▼▼▼
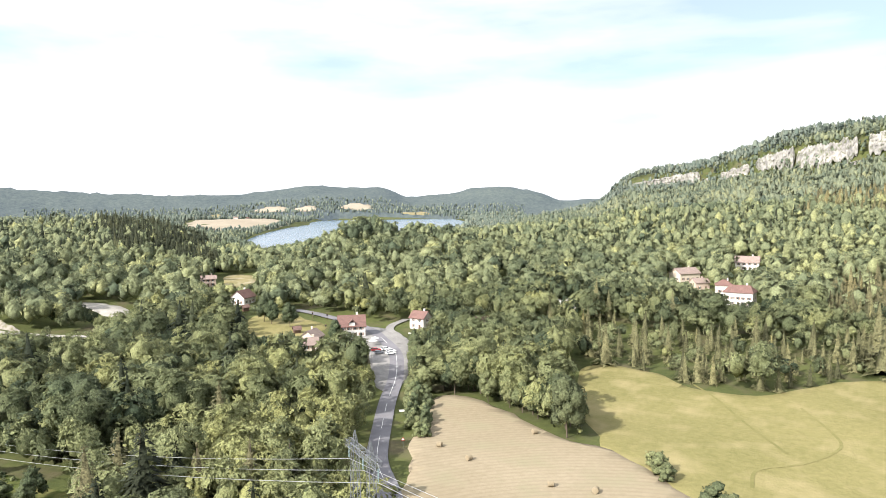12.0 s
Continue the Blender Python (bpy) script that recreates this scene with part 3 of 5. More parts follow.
# lake
bm = bmesh.new()
bm.faces.new([bm.verts.new((v.x, v.y, LAKE_Z)) for v in rounded(LAKE, 3)])
water_mat, wn_, wl_, wb = material("lake_water", 0.22)
wb.inputs["Base Color"].default_value = (0.12, 0.17, 0.22, 1)
wb.inputs["Specular IOR Level"].default_value = 0.5
bump(wn_, wl_, wb, noise_node(wn_, wl_, 0.12, 4, 0.6), 0.12, 0.4)
water = tagged(part("lake", bm, water_mat), "blue mountain lake among wooded shores", "lake", kind="structure")

# the far country behind the ridges: a plain backdrop of wooded hills, its haze painted as a faint glow
def far_land(x, y):
    return np.where(inside(x, y, LAKE), LAKE_Z - 2.0, land(x, y) - 3 + 15 * soft_step((np.hypot(x, y) - np.where(x > -y * 12, 1930, 2850)) / 160) + waves(x, y, 130, 71) * 3.0 + waves(x, y, 60, 72) * 3.5)


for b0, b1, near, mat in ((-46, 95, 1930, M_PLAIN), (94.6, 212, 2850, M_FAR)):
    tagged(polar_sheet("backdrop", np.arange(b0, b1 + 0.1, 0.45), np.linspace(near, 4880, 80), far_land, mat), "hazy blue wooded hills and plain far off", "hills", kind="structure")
FAR_FIELDS = []  # dry fields and pastures behind the lake
for b0, b1, d0, d1, mat in ((123.6, 126.4, 3120, 3420, M_HARVEST), (126.7, 128.7, 3080, 3330, M_HARVEST), (130.6, 133.2, 3180, 3450, M_HARVEST), (135.4, 138.0, 3080, 3220, M_PALE), (119.6, 121.4, 2900, 3150, M_PALE)):
    FAR_FIELDS.append([bear(b0, d0), bear((b0 + b1) / 2, d0 - 25), bear(b1, d0 + 20), bear(b1 - 0.2, d1), bear(b0 + 0.5, d1 - 30)])
    sheet("far_field", FAR_FIELDS[-1], mat, 2.5, 25, "distant dry field behind the lake", "field", height=far_land)
OPEN += FAR_FIELDS
ribbon("meadow_trail", [(86, -224), (74, -212), (57, -190), (45, -176)], 0.8, M_TRAIL, 0.30, "faint trodden trail through the meadow", "trail", flat=False)
ribbon("meadow_trail", [(52, -217), (41, -200), (36, -188), (40, -172), (47, -161), (45, -150)], 0.8, M_TRAIL, 0.30, "faint trodden trail through the meadow", "trail", flat=False)
# ---------------------------------------------------------------- trees
rng = np.random.RandomState(7)


def unit(v):
    return v / np.maximum(np.linalg.norm(v, axis=-1, keepdims=True), 1e-9)


ICO_V = unit(np.array([(0, 0, 1)] + [(math.cos(k * 1.2566) * 0.894, math.sin(k * 1.2566) * 0.894, 0.447) for k in range(5)]
                      + [(math.cos(k * 1.2566 + 0.628) * 0.894, math.sin(k * 1.2566 + 0.628) * 0.894, -0.447) for k in range(5)] + [(0, 0, -1)]))
ICO_F = np.array([(0, 1 + k, 1 + (k + 1) % 5) for k in range(5)] + [(1 + k, 6 + k, 1 + (k + 1) % 5) for k in range(5)]
                 + [(1 + (k + 1) % 5, 6 + k, 6 + (k + 1) % 5) for k in range(5)] + [(6 + k, 11, 6 + (k + 1) % 5) for k in range(5)])


def clumps(points, outward, size, r, droop=0.0):
    """One leafy triangle at each point, roughly square to outward."""
    n = len(points)
    normal = unit(outward + r.normal(0, 0.45, (n, 3)))
    a = unit(np.cross(normal, r.normal(0, 1, (n, 3))))
    b = np.cross(normal, a)
    ang = r.uniform(0, 6.28, n)[:, None]
    s = (size * r.uniform(0.6, 1.35, n))[:, None]
    tri = [points + s * (a * np.cos(ang + k) + b * np.sin(ang + k)) * (1.25 if k == 0 else 1.0) for k in (0, 2.1, 4.2)]
    v = np.stack(tri, 1).reshape(-1, 3)
    return v, np.arange(3 * n).reshape(n, 3), np.repeat(unit(outward + np.array([0, 0, 0.15])), 3, axis=0)


def join(pieces):
    vs, fs, ns, at = [], [], [], 0
    for v, f, n in pieces:
        vs.append(v)
        fs.append(f + at)
        ns.append(n)
        at += len(v)
    return np.concatenate(vs), np.concatenate(fs), np.concatenate(ns)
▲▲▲
Instructions to follow: Quote the material word for word, dropping any images it holds.

Finished exercise:
12.0 s
Continue the Blender Python (bpy) script that recreates this scene with part 3 of 5. More parts follow.
# lake
bm = bmesh.new()
bm.faces.new([bm.verts.new((v.x, v.y, LAKE_Z)) for v in rounded(LAKE, 3)])
water_mat, wn_, wl_, wb = material("lake_water", 0.22)
wb.inputs["Base Color"].default_value = (0.12, 0.17, 0.22, 1)
wb.inputs["Specular IOR Level"].default_value = 0.5
bump(wn_, wl_, wb, noise_node(wn_, wl_, 0.12, 4, 0.6), 0.12, 0.4)
water = tagged(part("lake", bm, water_mat), "blue mountain lake among wooded shores", "lake", kind="structure")

# the far country behind the ridges: a plain backdrop of wooded hills, its haze painted as a faint glow
def far_land(x, y):
    return np.where(inside(x, y, LAKE), LAKE_Z - 2.0, land(x, y) - 3 + 15 * soft_step((np.hypot(x, y) - np.where(x > -y * 12, 1930, 2850)) / 160) + waves(x, y, 130, 71) * 3.0 + waves(x, y, 60, 72) * 3.5)


for b0, b1, near, mat in ((-46, 95, 1930, M_PLAIN), (94.6, 212, 2850, M_FAR)):
    tagged(polar_sheet("backdrop", np.arange(b0, b1 + 0.1, 0.45), np.linspace(near, 4880, 80), far_land, mat), "hazy blue wooded hills and plain far off", "hills", kind="structure")
FAR_FIELDS = []  # dry fields and pastures behind the lake
for b0, b1, d0, d1, mat in ((123.6, 126.4, 3120, 3420, M_HARVEST), (126.7, 128.7, 3080, 3330, M_HARVEST), (130.6, 133.2, 3180, 3450, M_HARVEST), (135.4, 138.0, 3080, 3220, M_PALE), (119.6, 121.4, 2900, 3150, M_PALE)):
    FAR_FIELDS.append([bear(b0, d0), bear((b0 + b1) / 2, d0 - 25), bear(b1, d0 + 20), bear(b1 - 0.2, d1), bear(b0 + 0.5, d1 - 30)])
    sheet("far_field", FAR_FIELDS[-1], mat, 2.5, 25, "distant dry field behind the lake", "field", height=far_land)
OPEN += FAR_FIELDS
ribbon("meadow_trail", [(86, -224), (74, -212), (57, -190), (45, -176)], 0.8, M_TRAIL, 0.30, "faint trodden trail through the meadow", "trail", flat=False)
ribbon("meadow_trail", [(52, -217), (41, -200), (36, -188), (40, -172), (47, -161), (45, -150)], 0.8, M_TRAIL, 0.30, "faint trodden trail through the meadow", "trail", flat=False)
# ---------------------------------------------------------------- trees
rng = np.random.RandomState(7)


def unit(v):
    return v / np.maximum(np.linalg.norm(v, axis=-1, keepdims=True), 1e-9)


ICO_V = unit(np.array([(0, 0, 1)] + [(math.cos(k * 1.2566) * 0.894, math.sin(k * 1.2566) * 0.894, 0.447) for k in range(5)]
                      + [(math.cos(k * 1.2566 + 0.628) * 0.894, math.sin(k * 1.2566 + 0.628) * 0.894, -0.447) for k in range(5)] + [(0, 0, -1)]))
ICO_F = np.array([(0, 1 + k, 1 + (k + 1) % 5) for k in range(5)] + [(1 + k, 6 + k, 1 + (k + 1) % 5) for k in range(5)]
                 + [(1 + (k + 1) % 5, 6 + k, 6 + (k + 1) % 5) for k in range(5)] + [(6 + k, 11, 6 + (k + 1) % 5) for k in range(5)])


def clumps(points, outward, size, r, droop=0.0):
    """One leafy triangle at each point, roughly square to outward."""
    n = len(points)
    normal = unit(outward + r.normal(0, 0.45, (n, 3)))
    a = unit(np.cross(normal, r.normal(0, 1, (n, 3))))
    b = np.cross(normal, a)
    ang = r.uniform(0, 6.28, n)[:, None]
    s = (size * r.uniform(0.6, 1.35, n))[:, None]
    tri = [points + s * (a * np.cos(ang + k) + b * np.sin(ang + k)) * (1.25 if k == 0 else 1.0) for k in (0, 2.1, 4.2)]
    v = np.stack(tri, 1).reshape(-1, 3)
    return v, np.arange(3 * n).reshape(n, 3), np.repeat(unit(outward + np.array([0, 0, 0.15])), 3, axis=0)


def join(pieces):
    vs, fs, ns, at = [], [], [], 0
    for v, f, n in pieces:
        vs.append(v)
        fs.append(f + at)
        ns.append(n)
        at += len(v)
    return np.concatenate(vs), np.concatenate(fs), np.concatenate(ns)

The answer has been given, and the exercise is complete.